Lawyer-turned-explorer Laurence Brahm asked such questions during his first search for the lost mythical kingdom in 2002, but the answers he received were confused.
“A grand hotel,” said one. “Paradise,” said another. “A hidden country,” tried a third. Some people even gave Brahm, a question of their own, “Does it really exist?”
In search of an answer, 41-year-old Brahm and his team set off from Lhasa, capital of southwest China’s Tibet Autonomous Region, and headed north to Qinghai Province before finally trekking south through Yunnan Province. But the answers he wanted were nowhere to be found.
Shangri-La was first mentioned in British author James Hilton’s 1933 classic novel “Lost Horizon.”
The allure of a mysterious and isolated place of permanent beauty, harmony, and spiritual resonance, enclosed deep in the Himalayas, as depicted in the book, has for decades inspired many around the world to search and explore, to find if such a place really exists, and where it could be discovered.
Brahm is one of these searchers. He put aside his job as a lawyer, organized a team and launched three expeditions between 2002 and 2004, each lasting about nine months from spring to autumn, to look for clues.
“I can say no search has ever been as in-depth as ours. We went to places that no foreigner had ever been to before,” Brahm said.
Based on the expeditions, Brahm has written a trilogy of travelogues and made several documentaries.

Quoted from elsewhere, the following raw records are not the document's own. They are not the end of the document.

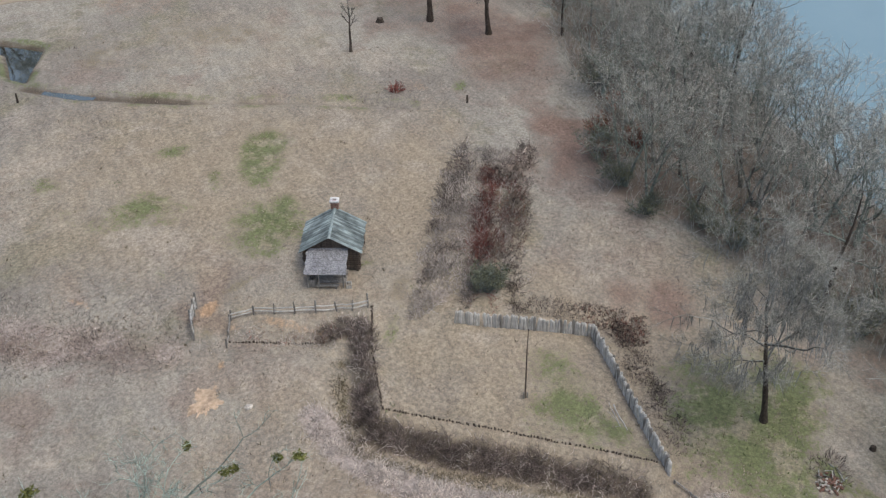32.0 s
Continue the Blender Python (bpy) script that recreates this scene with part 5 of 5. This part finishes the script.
def bench(m, label, long=1.8, material=WOOD_GREY, name="bench"):
    base = thing(name, m, label, "bench")
    for k in range(2):
        bm = bmesh.new()
        box(bm, -0.18 + k * 0.19, -0.01 + k * 0.19, -long / 2, long / 2, 0.42, 0.47, 0.008)
        part("seat_board", bm, material, base)
    for y in (-long / 2 + 0.25, long / 2 - 0.25):
        bm = bmesh.new()
        box(bm, -0.16, 0.16, y - 0.04, y + 0.04, 0, 0.42, 0.008)
        part("leg", bm, material, base)
    return base


bench(at_cabin(-2.45, 0.1, 0.0), "long pale timber bench before the cabin porch", 2.1)


def crate(m, label, sx, sy, sz, material):
    base = thing("wooden_crate", m, label, "crate")
    for k in range(3):
        for y in (-sy / 2, sy / 2 - 0.03):
            bm = bmesh.new()
            box(bm, -sx / 2, sx / 2, y, y + 0.03, k * sz / 3 + 0.01, (k + 1) * sz / 3 - 0.01, 0.004)
            part("slat", bm, material, base)
        for x in (-sx / 2 - 0.03, sx / 2):
            bm = bmesh.new()
            box(bm, x, x + 0.03, -sy / 2, sy / 2, k * sz / 3 + 0.01, (k + 1) * sz / 3 - 0.01, 0.004)
            part("slat", bm, material, base)
    bm = bmesh.new()
    box(bm, -sx / 2, sx / 2, -sy / 2 + 0.03, sy / 2 - 0.03, 0.0, 0.05)
    part("base_board", bm, material, base)
    return base


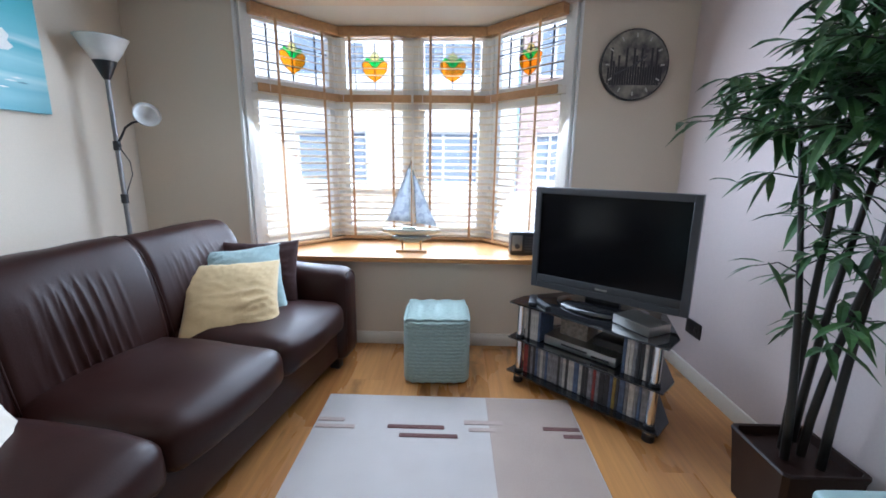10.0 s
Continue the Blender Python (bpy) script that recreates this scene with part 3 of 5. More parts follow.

And he has put on a multi-media art exhibition, “Searching for Shangri-La”, in Beijing to share his stories, findings, thoughts and inspirations. The exhibition is scheduled to last two months from September 15 to November 15 in the Three Shadows Photography Art Center in Caochangdi, a Beijing art district.
In their second expedition, Brahm and his team dug deep into the origin of the myth.
They found that James Hilton had never visited Asia and largely based his writing on botanist and explorer Joseph Rock’s reports on western China for the “National Geographic.”
So in 2003, the team followed the footsteps of Joseph Rock along the ancient Tea Horse Road, which for centuries had served as a trade link between China’s Yunnan and Tibet, and several Asian countries, as well as providing a vital route for Buddhism to enter China.
They wanted to find the prototype that had inspired Hilton’s book, only to discover that Shangri-La was most likely a misspelling of “Shambhala,” an ideal realm in Tibetan Buddhism, Brahm said. So the team embarked on a third expedition in 2004 — looking for Shambhala.
During their quest, they heard of the existence of a rare sutra that contained descriptions and prophecies regarding Shambhala and was preserved at Zhaxi Lhunbo Lamasery in Xigaze, Tibet.
Following clues in the sutra, the explorers finally arrived at the ruins of Guge, a powerful ancient kingdom founded around the 9th century that disappeared mysteriously in the 17th century, in Ngari Prefecture, the most isolated part of western Tibet.
Regretfully, Guge was no Shambhala either.
Shangri-La or Shambhala, it seems that Brahm learnt something unexpected on his expeditions, something more meaningful perhaps: that paradise is not some mythical place that does not exist, but a Shambhala-like future can be created by humanity through change of perceptions and its actions.